_EXERCISE OBJECTIVE_
Copy out every line in which the string "scene" occurs.

_DATA TO USE_
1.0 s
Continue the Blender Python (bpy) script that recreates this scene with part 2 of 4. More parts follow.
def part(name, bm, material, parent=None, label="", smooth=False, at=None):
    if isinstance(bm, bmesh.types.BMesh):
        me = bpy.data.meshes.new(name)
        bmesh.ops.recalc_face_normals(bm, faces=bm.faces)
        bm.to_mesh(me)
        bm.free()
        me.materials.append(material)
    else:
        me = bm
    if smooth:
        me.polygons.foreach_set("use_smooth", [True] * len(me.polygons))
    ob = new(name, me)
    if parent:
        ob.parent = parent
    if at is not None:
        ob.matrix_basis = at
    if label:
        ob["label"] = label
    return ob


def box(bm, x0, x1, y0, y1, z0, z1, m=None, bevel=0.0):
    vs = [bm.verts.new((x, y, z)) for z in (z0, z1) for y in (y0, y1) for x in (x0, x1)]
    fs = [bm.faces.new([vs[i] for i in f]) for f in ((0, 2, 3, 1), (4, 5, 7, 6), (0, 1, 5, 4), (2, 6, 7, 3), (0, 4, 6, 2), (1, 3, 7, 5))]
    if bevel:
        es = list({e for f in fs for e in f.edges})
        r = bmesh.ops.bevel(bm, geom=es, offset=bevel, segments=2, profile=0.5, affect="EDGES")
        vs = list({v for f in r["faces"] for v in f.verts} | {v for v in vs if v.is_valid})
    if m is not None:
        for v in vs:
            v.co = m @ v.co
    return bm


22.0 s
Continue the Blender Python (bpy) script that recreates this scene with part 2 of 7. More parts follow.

* * *

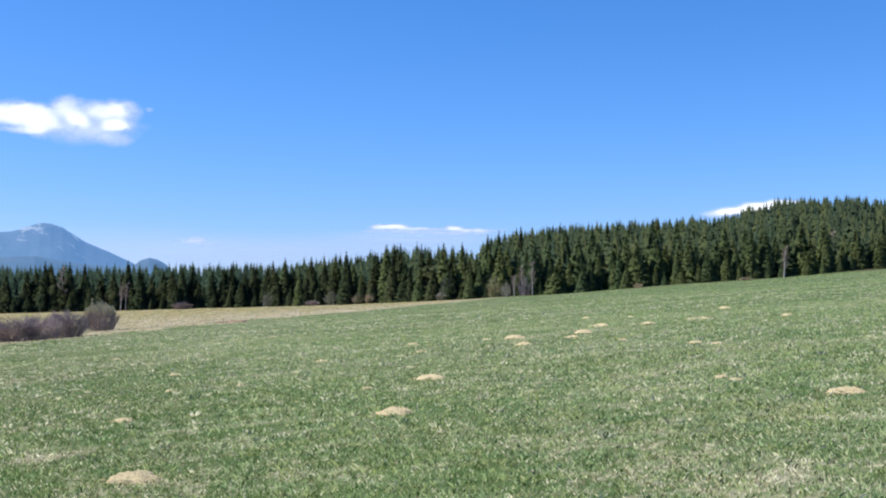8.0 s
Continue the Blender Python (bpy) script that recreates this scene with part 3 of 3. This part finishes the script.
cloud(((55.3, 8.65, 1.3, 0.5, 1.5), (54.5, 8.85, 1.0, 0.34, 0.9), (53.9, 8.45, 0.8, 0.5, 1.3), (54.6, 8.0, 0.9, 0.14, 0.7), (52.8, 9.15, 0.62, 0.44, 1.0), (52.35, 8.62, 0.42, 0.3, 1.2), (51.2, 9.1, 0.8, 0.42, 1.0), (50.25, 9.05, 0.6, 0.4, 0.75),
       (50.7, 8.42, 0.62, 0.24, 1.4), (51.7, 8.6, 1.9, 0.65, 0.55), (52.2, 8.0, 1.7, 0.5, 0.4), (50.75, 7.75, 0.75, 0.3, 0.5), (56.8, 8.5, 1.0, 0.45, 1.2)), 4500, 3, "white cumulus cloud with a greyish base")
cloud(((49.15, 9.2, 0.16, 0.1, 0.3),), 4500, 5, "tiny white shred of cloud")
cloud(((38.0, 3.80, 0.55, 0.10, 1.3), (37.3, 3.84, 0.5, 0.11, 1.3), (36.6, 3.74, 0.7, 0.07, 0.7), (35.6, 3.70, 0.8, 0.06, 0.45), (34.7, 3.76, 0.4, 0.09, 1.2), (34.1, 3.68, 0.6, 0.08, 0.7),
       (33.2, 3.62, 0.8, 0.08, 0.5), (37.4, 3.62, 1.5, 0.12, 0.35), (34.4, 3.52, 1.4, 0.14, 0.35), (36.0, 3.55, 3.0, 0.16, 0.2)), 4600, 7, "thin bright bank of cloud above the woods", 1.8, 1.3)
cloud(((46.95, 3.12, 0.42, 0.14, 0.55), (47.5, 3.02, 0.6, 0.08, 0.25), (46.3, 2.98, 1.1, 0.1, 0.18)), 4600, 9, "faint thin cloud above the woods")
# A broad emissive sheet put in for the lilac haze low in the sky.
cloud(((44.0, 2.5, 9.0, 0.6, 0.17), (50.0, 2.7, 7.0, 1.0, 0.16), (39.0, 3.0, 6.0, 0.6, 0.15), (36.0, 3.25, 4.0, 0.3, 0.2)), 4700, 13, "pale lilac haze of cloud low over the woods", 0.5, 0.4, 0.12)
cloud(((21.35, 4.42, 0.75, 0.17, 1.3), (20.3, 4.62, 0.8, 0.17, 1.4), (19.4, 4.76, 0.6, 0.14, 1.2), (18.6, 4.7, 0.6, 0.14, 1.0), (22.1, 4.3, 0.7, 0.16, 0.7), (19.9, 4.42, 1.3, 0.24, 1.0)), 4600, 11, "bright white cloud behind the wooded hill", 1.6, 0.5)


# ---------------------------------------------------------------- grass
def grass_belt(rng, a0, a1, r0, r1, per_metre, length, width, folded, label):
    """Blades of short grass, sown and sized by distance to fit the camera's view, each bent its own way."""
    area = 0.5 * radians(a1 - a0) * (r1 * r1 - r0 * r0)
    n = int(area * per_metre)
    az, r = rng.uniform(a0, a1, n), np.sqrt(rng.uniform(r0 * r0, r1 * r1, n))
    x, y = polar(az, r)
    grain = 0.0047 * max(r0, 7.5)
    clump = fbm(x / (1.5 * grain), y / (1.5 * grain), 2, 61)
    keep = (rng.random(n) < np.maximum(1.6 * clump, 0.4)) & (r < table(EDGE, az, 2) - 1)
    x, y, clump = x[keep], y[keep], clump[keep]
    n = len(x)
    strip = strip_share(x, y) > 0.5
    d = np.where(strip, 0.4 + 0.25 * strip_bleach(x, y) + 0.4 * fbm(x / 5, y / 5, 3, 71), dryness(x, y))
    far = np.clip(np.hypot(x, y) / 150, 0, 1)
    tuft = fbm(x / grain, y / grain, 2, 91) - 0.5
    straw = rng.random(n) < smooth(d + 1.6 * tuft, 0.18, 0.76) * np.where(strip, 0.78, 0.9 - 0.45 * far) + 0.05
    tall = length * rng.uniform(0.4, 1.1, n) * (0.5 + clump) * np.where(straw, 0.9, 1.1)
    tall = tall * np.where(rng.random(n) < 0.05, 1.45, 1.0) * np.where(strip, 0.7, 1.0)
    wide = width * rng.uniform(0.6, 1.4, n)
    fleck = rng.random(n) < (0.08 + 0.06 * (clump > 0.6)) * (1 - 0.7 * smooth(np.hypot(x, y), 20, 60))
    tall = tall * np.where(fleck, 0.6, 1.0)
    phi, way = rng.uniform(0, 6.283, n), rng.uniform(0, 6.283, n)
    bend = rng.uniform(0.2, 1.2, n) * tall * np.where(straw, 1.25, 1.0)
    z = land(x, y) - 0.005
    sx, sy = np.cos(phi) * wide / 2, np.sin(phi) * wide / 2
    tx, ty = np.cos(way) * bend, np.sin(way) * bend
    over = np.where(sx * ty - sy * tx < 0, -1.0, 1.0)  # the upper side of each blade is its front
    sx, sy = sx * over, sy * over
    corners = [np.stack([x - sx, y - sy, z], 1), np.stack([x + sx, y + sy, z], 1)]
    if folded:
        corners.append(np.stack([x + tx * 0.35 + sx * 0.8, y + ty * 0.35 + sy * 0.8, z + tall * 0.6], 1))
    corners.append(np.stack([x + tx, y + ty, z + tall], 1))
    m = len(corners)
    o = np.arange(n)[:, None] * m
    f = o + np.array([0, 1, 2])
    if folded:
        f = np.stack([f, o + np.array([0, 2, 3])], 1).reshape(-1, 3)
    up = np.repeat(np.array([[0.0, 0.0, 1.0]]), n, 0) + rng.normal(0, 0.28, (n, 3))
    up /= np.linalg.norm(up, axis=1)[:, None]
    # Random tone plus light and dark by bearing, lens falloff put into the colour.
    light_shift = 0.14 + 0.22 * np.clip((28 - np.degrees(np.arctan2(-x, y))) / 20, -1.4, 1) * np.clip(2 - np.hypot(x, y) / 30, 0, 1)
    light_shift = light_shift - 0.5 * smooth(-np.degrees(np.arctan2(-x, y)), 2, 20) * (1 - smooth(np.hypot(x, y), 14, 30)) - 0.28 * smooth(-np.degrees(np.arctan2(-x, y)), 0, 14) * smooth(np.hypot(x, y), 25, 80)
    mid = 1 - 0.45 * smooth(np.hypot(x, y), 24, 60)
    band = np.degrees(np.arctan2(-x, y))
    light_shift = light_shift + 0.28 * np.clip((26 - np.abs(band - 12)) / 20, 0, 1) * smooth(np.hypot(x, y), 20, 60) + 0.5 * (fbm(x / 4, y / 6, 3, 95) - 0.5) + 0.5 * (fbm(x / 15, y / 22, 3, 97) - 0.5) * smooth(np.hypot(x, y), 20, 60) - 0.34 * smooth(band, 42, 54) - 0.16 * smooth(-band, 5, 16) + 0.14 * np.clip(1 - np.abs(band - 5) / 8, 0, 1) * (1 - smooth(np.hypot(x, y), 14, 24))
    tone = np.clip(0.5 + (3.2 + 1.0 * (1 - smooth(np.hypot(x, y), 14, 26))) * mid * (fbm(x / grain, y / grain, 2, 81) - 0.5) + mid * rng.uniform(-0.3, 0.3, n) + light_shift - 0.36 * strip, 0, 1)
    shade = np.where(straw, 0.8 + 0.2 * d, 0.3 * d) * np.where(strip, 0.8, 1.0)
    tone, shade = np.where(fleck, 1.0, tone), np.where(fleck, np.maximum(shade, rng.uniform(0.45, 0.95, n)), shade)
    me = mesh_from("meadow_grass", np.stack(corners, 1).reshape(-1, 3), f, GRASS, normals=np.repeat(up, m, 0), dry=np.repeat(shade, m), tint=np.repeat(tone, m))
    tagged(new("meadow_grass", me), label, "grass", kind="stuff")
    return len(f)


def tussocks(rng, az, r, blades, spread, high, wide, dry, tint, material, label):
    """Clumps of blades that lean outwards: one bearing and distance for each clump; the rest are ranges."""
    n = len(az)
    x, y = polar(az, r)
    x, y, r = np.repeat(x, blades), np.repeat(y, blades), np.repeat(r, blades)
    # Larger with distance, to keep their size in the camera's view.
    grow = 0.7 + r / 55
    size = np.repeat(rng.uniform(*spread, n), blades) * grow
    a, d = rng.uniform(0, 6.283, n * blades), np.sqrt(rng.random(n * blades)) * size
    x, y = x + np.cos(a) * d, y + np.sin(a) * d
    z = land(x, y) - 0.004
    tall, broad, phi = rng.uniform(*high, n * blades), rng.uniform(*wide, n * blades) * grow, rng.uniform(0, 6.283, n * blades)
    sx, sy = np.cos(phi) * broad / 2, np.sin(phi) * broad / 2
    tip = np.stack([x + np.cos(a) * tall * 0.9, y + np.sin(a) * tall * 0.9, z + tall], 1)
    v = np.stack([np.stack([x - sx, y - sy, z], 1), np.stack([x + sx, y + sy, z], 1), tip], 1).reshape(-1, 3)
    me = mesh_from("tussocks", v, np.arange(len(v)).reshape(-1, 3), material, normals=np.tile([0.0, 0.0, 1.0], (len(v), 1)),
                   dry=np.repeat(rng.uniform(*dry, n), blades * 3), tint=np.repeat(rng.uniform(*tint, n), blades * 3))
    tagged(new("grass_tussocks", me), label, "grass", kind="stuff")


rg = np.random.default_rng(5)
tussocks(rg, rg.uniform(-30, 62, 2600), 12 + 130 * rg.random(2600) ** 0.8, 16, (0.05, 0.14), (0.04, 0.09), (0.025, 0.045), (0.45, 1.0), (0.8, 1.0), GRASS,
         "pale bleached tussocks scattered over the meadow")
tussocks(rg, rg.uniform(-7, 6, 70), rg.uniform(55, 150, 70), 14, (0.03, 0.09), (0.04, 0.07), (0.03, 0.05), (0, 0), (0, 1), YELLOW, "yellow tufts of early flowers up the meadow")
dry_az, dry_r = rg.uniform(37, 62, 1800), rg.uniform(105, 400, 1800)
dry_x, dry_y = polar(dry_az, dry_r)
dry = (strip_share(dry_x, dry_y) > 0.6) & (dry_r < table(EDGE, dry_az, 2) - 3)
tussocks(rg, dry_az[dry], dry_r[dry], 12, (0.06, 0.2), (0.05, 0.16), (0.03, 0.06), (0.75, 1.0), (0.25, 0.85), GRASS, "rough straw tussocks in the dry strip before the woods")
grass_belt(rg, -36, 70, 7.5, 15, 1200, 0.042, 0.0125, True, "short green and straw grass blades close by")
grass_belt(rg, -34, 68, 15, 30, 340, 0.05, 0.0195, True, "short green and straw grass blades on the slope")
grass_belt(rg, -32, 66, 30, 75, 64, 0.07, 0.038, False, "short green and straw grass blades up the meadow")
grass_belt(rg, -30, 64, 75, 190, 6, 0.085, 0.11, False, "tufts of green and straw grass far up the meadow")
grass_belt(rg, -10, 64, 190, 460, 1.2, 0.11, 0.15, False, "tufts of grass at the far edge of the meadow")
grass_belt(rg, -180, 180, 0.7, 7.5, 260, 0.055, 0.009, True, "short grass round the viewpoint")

---

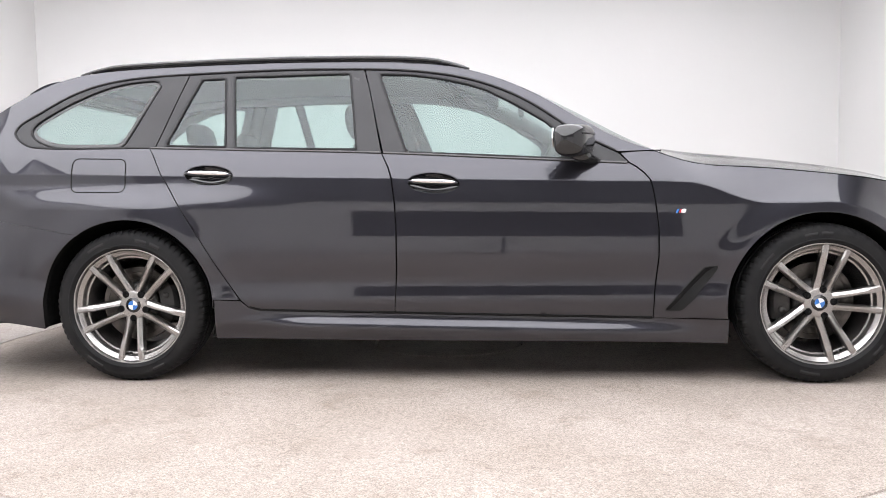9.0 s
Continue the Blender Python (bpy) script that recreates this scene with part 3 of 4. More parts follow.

_ANSWER TO THIS TASK_
Continue the Blender Python (bpy) script that recreates this scene with part 2 of 4. More parts follow.
Continue the Blender Python (bpy) script that recreates this scene with part 2 of 7. More parts follow.
Continue the Blender Python (bpy) script that recreates this scene with part 3 of 3. This part finishes the script.
Continue the Blender Python (bpy) script that recreates this scene with part 3 of 4. More parts follow.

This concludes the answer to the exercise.